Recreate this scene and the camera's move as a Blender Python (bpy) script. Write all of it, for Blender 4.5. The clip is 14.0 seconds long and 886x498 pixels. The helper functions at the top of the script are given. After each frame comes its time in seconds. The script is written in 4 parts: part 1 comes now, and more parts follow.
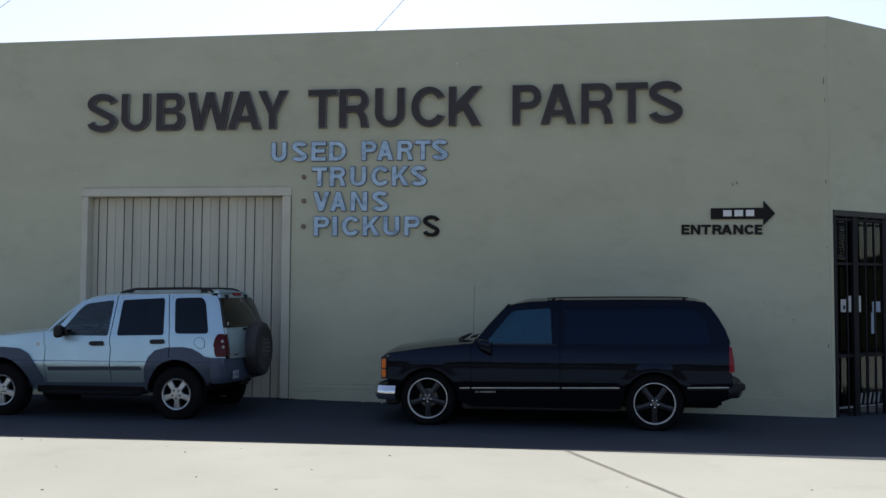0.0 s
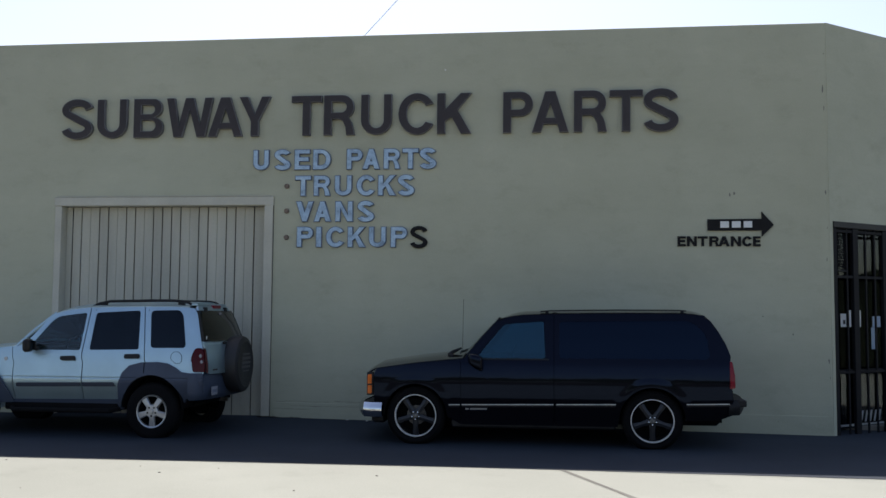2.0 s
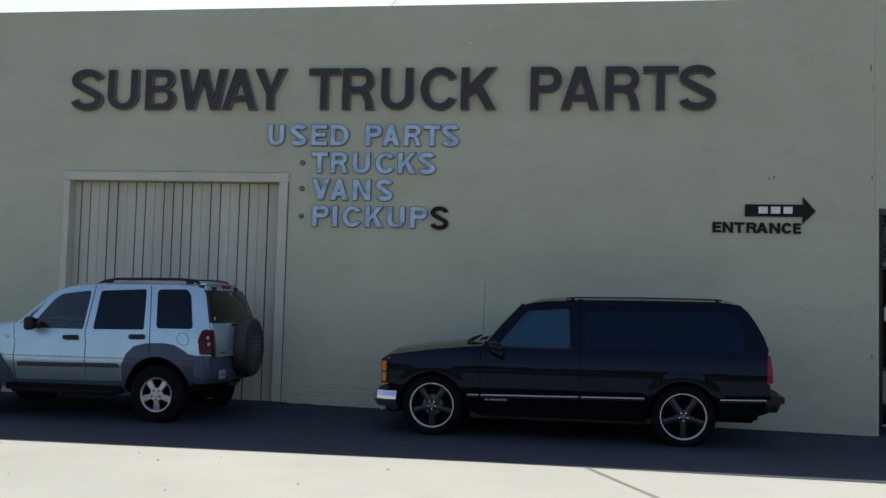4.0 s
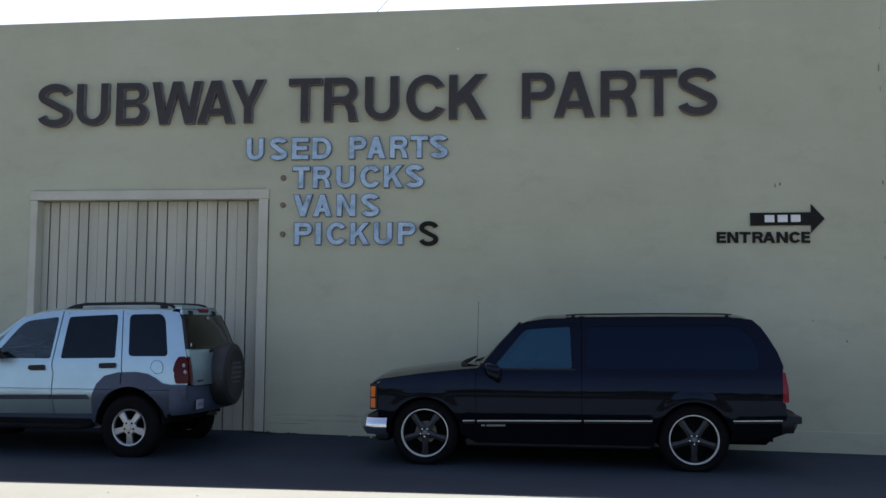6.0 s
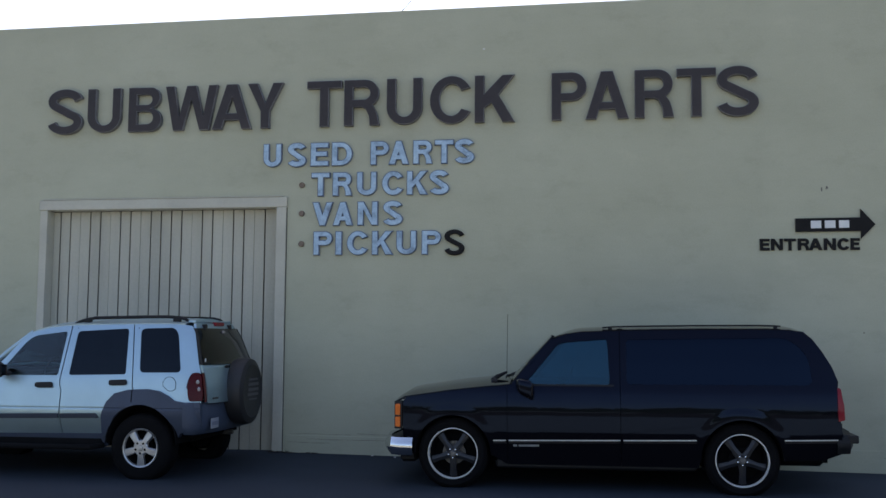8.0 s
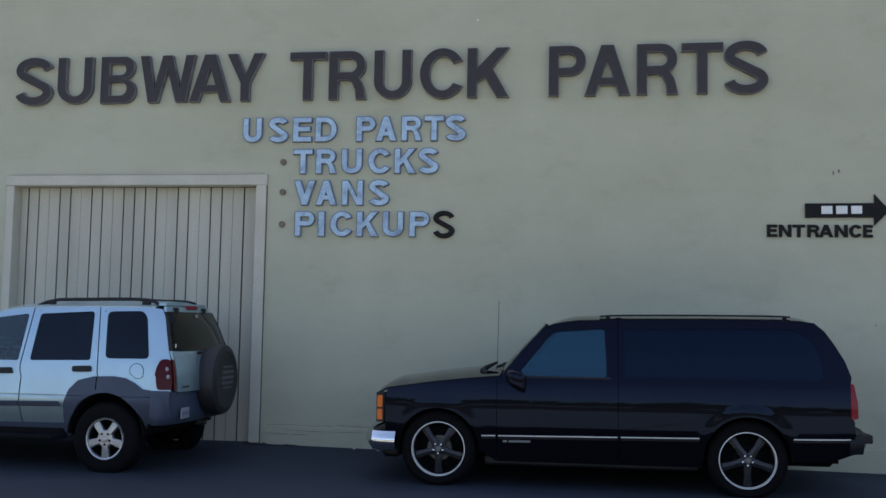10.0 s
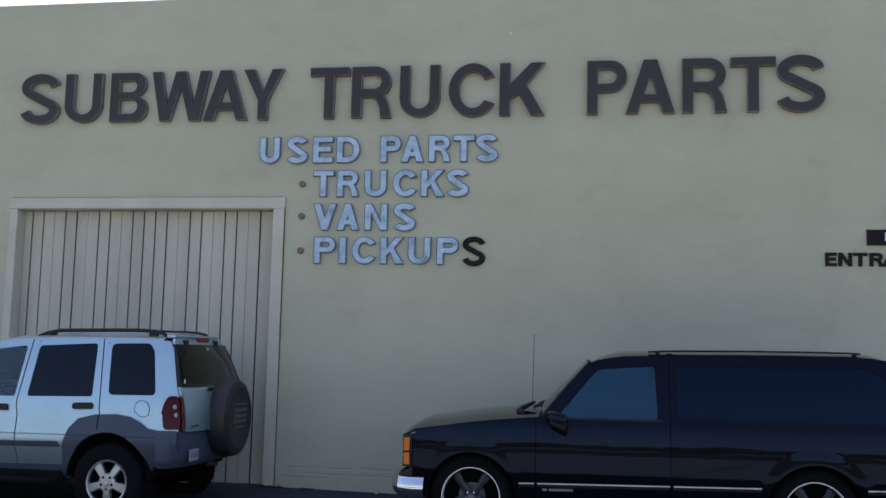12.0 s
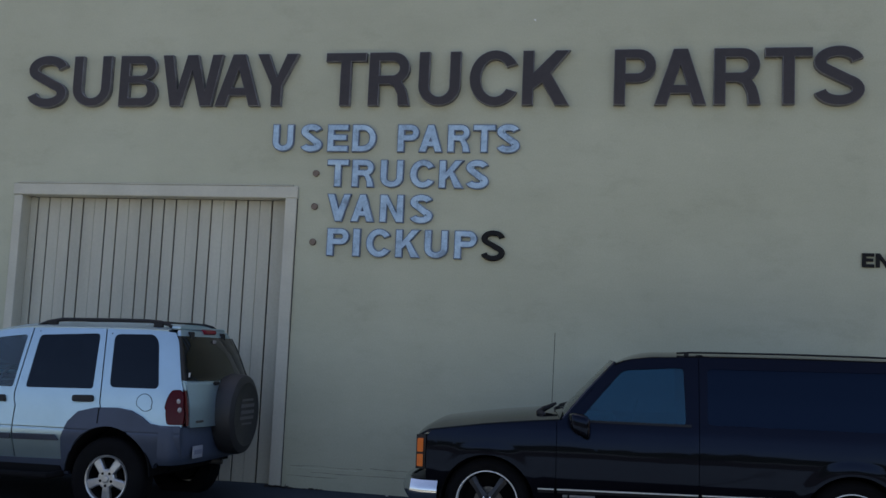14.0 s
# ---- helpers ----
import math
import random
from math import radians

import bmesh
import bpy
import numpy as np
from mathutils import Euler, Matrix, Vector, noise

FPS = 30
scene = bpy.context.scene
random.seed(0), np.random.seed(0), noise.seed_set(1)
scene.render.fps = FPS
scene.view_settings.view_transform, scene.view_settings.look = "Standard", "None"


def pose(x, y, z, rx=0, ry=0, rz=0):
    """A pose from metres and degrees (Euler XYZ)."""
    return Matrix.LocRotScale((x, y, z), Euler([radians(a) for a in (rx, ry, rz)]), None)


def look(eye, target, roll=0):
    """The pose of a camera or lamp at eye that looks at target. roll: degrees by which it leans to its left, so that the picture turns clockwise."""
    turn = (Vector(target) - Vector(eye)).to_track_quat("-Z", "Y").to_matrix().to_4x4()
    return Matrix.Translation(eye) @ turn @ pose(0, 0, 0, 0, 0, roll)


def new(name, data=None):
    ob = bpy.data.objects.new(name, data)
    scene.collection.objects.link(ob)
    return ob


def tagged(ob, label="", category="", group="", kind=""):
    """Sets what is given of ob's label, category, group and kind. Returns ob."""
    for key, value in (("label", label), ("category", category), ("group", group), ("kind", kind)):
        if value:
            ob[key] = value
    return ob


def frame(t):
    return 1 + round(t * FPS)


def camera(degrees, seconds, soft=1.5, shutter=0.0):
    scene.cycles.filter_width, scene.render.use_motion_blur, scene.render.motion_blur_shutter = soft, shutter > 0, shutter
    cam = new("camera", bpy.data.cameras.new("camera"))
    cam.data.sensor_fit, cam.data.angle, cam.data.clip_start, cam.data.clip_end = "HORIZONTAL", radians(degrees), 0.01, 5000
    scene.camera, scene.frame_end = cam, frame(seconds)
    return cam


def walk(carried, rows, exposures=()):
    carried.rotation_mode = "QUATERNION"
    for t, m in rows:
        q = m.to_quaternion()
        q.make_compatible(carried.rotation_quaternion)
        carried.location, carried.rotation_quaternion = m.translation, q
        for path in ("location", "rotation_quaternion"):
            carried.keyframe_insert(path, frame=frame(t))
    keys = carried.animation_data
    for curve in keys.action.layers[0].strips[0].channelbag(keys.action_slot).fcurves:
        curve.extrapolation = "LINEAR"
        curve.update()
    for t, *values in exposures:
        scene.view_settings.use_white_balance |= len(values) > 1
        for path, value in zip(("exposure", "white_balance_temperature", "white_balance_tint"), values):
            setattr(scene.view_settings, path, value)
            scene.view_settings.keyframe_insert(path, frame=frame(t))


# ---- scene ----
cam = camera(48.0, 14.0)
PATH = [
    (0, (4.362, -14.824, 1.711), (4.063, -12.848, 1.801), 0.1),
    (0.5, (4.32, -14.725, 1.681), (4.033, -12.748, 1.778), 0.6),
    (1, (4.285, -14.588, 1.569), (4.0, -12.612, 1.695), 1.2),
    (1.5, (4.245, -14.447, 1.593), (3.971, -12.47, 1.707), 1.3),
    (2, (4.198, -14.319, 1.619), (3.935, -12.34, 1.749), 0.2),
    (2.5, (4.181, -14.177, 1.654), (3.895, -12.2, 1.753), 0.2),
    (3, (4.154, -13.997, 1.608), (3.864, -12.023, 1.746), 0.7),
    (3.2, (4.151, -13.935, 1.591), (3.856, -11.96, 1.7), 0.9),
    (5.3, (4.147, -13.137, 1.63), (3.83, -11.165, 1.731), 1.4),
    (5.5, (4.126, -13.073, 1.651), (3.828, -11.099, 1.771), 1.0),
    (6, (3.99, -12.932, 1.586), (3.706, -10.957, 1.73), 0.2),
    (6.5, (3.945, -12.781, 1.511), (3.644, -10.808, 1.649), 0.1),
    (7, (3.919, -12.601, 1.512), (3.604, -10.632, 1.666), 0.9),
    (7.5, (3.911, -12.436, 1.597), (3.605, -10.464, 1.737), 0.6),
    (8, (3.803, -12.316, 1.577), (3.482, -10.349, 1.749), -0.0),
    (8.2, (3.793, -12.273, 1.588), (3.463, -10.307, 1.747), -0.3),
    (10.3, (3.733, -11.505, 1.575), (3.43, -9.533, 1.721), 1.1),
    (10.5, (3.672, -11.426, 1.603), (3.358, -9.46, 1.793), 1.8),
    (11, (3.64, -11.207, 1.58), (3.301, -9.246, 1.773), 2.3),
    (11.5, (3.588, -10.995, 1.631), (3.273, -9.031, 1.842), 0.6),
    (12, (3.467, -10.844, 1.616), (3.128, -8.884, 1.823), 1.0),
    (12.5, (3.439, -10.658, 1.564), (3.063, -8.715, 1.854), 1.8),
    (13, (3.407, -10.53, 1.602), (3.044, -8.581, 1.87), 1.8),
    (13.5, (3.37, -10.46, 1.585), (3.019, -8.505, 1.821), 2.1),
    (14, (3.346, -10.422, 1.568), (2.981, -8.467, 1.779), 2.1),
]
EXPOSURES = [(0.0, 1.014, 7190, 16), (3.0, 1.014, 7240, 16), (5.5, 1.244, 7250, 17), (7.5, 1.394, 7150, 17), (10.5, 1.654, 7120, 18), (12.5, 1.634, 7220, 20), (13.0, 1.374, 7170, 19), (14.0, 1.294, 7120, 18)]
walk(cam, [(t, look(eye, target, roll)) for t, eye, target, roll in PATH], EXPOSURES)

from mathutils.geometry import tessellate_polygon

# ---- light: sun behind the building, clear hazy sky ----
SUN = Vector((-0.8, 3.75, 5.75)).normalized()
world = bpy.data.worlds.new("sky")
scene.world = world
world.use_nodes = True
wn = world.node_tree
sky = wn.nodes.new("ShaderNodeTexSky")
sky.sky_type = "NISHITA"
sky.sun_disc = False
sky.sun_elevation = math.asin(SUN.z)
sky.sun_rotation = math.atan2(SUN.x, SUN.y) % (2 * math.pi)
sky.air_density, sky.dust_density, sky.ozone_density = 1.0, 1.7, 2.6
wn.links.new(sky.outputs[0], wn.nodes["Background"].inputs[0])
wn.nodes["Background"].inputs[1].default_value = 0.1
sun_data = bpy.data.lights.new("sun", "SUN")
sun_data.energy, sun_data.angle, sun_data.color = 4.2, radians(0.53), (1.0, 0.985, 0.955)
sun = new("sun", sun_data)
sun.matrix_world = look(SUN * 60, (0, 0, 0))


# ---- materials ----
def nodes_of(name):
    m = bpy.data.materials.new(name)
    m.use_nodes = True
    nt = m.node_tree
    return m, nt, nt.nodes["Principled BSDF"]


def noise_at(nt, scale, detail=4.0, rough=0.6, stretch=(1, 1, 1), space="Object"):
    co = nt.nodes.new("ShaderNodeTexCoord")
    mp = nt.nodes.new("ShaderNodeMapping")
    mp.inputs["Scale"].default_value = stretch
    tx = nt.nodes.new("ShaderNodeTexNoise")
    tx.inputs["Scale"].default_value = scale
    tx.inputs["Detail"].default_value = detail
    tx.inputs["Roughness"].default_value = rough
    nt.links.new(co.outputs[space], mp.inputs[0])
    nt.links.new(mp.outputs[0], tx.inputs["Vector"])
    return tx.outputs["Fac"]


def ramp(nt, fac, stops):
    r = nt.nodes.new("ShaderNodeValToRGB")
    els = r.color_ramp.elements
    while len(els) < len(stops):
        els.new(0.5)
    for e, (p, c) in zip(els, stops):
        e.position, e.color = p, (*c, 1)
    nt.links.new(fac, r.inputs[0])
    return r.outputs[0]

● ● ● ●

Set exercise: Copy whichever lines in the listing above contain the word "mathutils".

Finished task:
from mathutils import Euler, Matrix, Vector, noise
from mathutils.geometry import tessellate_polygon